Speaking of how the game looks, the 40th Anniversary Collection edition lets you play with the sharpest resolution if you want, which also has the smallest picture, or you can play like I did in the screenshots included in this article, where the image is made to fit top to bottom on the screen, but is pillarboxed on the sides. My eyes aren’t good enough for the smallest picture, but they’re too good to enjoy stretching pixels to take up the whole HD screen.

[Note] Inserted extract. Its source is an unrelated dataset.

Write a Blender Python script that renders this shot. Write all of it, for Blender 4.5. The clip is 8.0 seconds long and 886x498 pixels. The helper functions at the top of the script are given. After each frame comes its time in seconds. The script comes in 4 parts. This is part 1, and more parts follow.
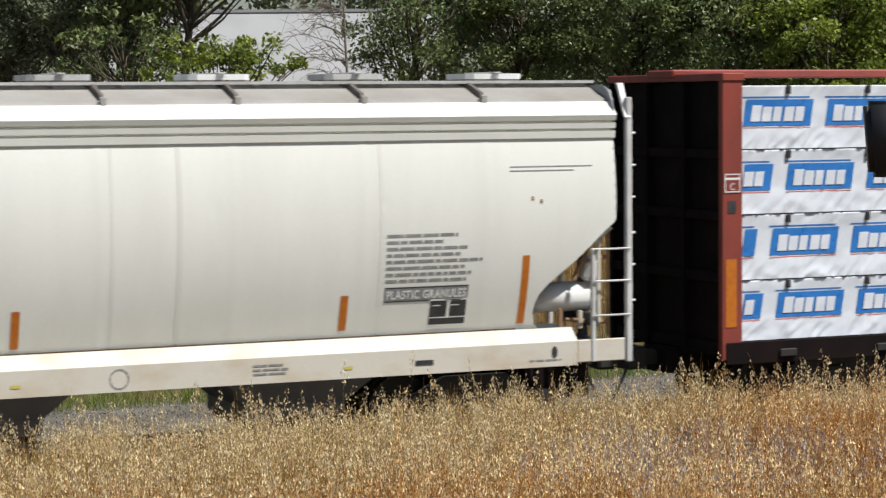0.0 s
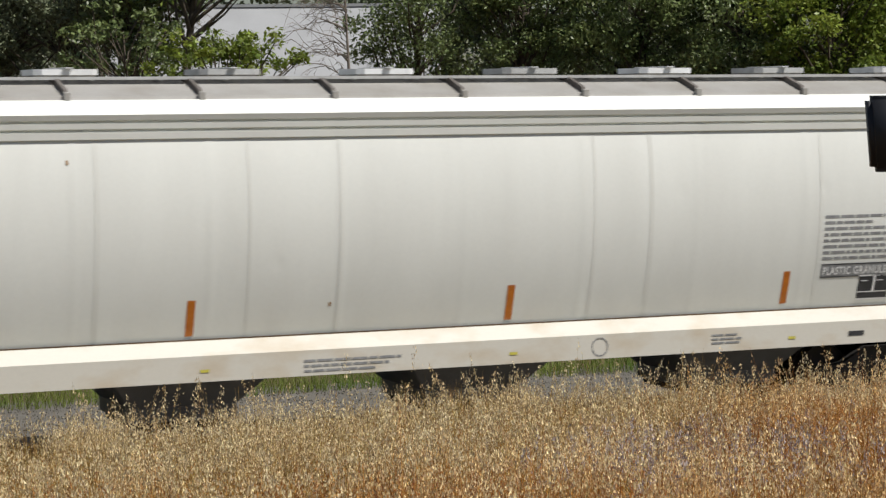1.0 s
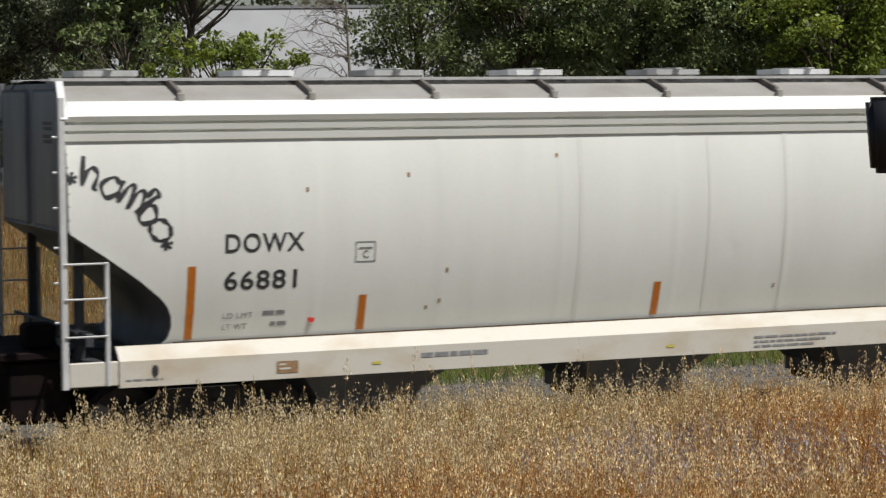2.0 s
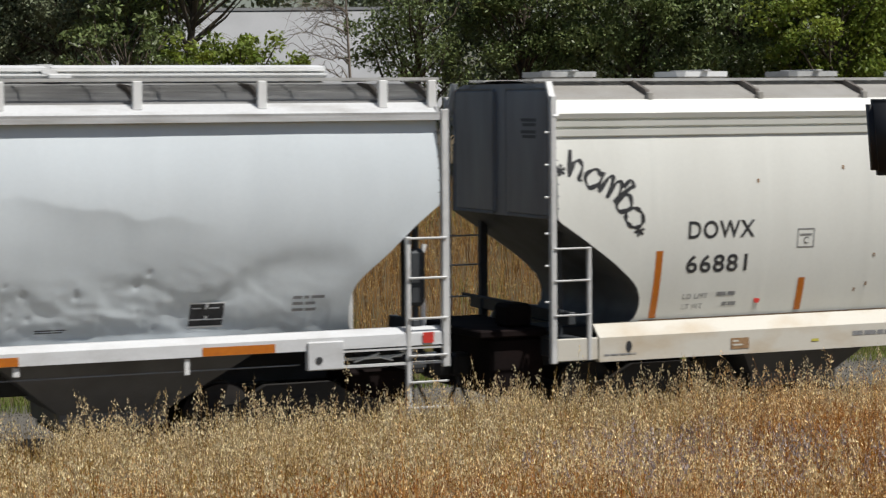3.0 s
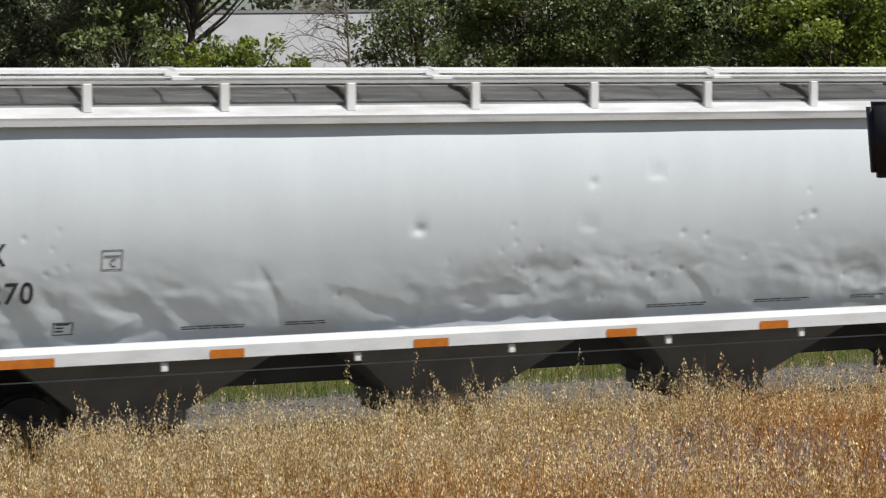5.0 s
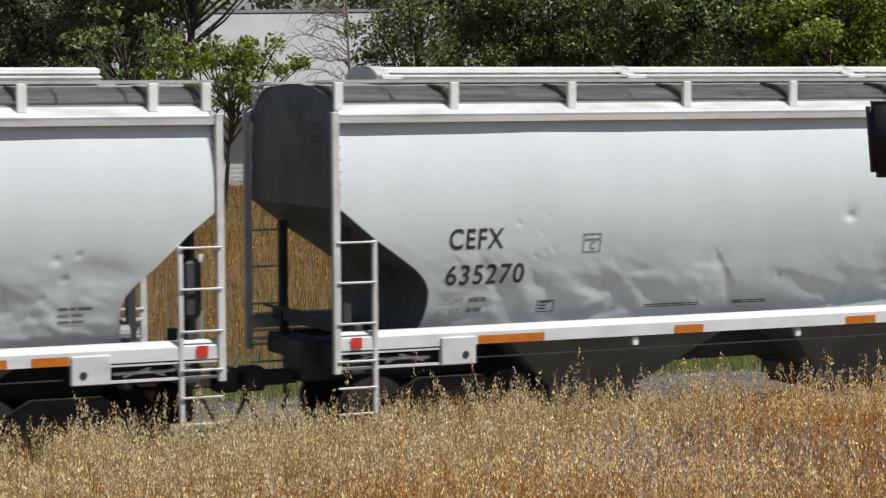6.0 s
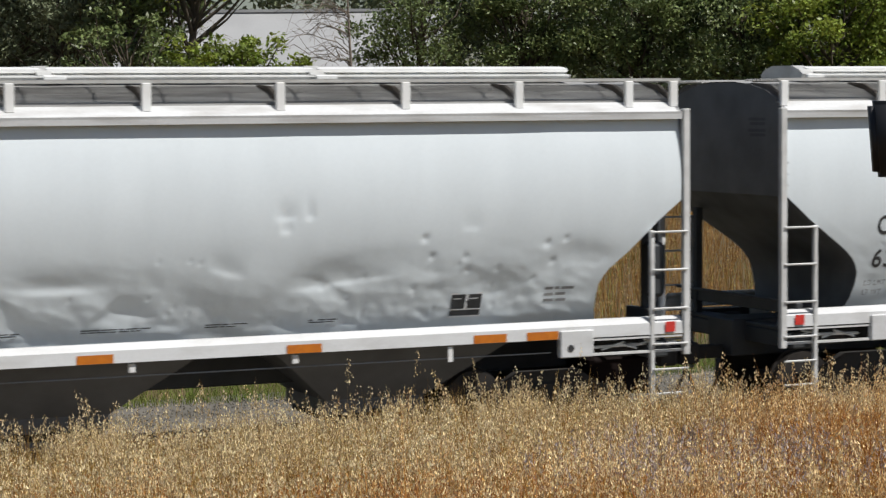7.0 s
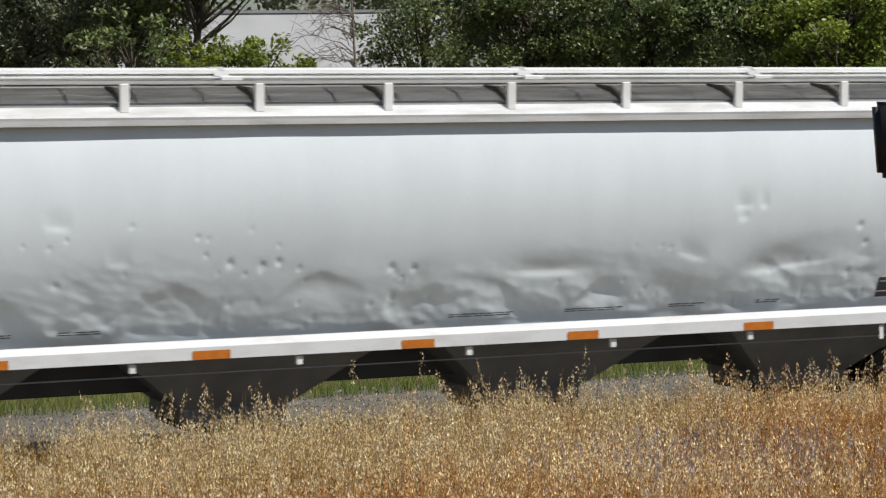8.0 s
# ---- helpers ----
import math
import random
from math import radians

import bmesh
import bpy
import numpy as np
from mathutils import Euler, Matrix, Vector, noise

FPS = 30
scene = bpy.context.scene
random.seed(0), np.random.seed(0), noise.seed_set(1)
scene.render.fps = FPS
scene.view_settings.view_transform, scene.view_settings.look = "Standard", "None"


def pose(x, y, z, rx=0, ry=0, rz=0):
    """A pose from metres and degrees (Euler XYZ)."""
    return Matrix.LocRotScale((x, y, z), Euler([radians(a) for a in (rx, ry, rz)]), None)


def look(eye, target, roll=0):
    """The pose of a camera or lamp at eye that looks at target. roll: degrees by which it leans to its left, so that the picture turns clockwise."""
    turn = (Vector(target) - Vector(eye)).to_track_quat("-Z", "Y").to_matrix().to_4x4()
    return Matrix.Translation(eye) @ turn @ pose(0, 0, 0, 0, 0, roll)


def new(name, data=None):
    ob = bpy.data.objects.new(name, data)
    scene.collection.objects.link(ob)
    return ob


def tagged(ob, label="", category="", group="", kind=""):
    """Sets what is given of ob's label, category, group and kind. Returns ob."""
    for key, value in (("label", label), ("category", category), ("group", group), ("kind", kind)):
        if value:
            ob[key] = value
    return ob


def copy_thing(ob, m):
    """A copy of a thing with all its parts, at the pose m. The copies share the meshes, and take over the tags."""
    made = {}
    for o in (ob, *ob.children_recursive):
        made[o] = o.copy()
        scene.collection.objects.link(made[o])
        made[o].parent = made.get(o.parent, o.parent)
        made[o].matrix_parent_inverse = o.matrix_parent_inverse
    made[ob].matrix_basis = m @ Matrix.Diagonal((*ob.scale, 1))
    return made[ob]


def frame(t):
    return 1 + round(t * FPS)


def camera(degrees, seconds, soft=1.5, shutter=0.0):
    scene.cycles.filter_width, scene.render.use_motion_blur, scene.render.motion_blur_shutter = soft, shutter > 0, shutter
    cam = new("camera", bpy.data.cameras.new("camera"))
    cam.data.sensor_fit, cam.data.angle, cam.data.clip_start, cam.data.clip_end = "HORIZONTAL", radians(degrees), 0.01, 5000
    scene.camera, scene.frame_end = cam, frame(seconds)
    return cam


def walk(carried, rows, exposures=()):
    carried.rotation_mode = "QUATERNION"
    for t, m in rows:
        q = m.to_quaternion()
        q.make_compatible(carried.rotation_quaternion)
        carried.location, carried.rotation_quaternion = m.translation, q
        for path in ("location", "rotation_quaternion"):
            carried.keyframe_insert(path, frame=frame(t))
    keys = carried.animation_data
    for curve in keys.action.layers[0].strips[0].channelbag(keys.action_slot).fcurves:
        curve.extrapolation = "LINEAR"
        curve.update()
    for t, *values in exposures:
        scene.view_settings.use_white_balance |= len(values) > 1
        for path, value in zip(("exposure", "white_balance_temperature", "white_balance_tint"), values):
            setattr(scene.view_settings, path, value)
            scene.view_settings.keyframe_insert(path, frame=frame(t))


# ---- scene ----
# ================= camera =================
EYE = (0.0, -27.14, 4.25)
HEADING, TILT, LEAN = -23.68, -3.678, 0.442
cam = camera(21.75, 8.0, soft=1.35, shutter=0.18)


def aim(yaw, pitch):
    """The camera's pose with a small turn off its main direction, in degrees."""
    return pose(*EYE, 90 + TILT + pitch, 0, HEADING + yaw) @ pose(0, 0, 0, 0, 0, -LEAN)


walk(cam, [
    (0.0, aim(-0.065, 0.044)), (0.5, aim(0.0, -0.042)), (1.0, aim(-0.022, -0.086)),
    (2.5, aim(0.0, -0.021)), (3.0, aim(0.0, 0.0)), (3.5, aim(0.0, 0.0)), (4.0, aim(0.018, 0.021)),
    (5.5, aim(0.0, 0.065)), (6.0, aim(0.0, 0.050)), (6.5, aim(0.042, 0.044)), (7.0, aim(0.042, 0.042)),
    (7.5, aim(0.080, 0.046)), (8.0, aim(0.150, 0.065))],
    exposures=[(0.0, 0.15), (0.5, 0.05), (1.0, -0.08), (2.5, -0.16), (3.5, -0.08), (4.0, 0.0), (8.0, 0.0)])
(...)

Crystalis could use a remake, sure, the light touch kind where you can switch between the old 8-bit game and the remade version with the press of a button, as what it mostly needs is some button layout love and the occasional translation fix. It’s still a good way to spend 8-10 hours as is, though, especially if you have SNK’s 40th Anniversary Collection, where it is easily one of the top titles included. Are there better action RPG and action-adventure games out there from the same era? Sure! Crystalis is still worth playing and remembering even if it’s lesser in comparison to a few other titles frmo the time, though, because it got plenty right and impressed with its ambition, even if it the execution wasn’t always perfect. Like I said before, the worst part of the game in 2021 is the box art. And you don’t have to look at that for very long.